> **GIVEN EXERCISE**: Scan the records for the string "part"; copy each line where it occurs.

● ● ● ●

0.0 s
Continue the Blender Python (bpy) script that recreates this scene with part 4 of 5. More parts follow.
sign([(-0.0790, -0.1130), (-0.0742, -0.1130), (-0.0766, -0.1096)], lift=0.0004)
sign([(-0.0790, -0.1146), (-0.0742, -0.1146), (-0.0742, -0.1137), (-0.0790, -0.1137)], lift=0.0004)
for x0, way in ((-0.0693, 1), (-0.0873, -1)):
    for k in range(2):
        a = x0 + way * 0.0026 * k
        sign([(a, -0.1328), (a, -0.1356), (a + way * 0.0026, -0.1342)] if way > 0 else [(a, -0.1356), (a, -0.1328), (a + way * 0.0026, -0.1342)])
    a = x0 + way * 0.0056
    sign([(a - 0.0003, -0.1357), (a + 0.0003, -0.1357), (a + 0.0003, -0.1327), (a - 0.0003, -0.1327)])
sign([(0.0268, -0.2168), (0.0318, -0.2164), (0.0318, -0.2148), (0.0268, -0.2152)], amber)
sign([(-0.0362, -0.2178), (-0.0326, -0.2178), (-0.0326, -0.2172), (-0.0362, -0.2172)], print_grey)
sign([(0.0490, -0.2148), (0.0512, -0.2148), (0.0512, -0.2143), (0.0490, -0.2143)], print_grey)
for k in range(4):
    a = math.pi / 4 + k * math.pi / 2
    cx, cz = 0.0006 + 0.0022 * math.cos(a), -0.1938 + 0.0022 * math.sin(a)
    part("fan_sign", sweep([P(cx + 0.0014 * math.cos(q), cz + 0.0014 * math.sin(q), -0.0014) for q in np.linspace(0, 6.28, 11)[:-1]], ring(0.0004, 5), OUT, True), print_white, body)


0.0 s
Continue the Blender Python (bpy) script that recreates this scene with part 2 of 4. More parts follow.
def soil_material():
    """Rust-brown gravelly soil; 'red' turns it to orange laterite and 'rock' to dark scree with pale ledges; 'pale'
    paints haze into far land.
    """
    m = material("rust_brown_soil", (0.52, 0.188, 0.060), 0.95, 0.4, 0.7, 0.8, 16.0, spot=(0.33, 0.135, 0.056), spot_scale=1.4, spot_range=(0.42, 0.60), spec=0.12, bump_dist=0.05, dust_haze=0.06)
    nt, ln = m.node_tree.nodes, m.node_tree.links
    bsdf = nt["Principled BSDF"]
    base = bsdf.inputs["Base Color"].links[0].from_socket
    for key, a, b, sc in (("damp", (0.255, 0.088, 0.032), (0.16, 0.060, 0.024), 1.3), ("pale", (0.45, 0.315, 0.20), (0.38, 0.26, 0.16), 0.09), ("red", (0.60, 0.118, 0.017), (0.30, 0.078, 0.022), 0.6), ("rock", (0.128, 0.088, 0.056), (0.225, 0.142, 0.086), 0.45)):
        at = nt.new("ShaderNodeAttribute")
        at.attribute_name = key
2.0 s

● ● ● ●

> **RESULT**:
Continue the Blender Python (bpy) script that recreates this scene with part 4 of 5. More parts follow.
    part("fan_sign", sweep([P(cx + 0.0014 * math.cos(q), cz + 0.0014 * math.sin(q), -0.0014) for q in np.linspace(0, 6.28, 11)[:-1]], ring(0.0004, 5), OUT, True), print_white, body)
Continue the Blender Python (bpy) script that recreates this scene with part 2 of 4. More parts follow.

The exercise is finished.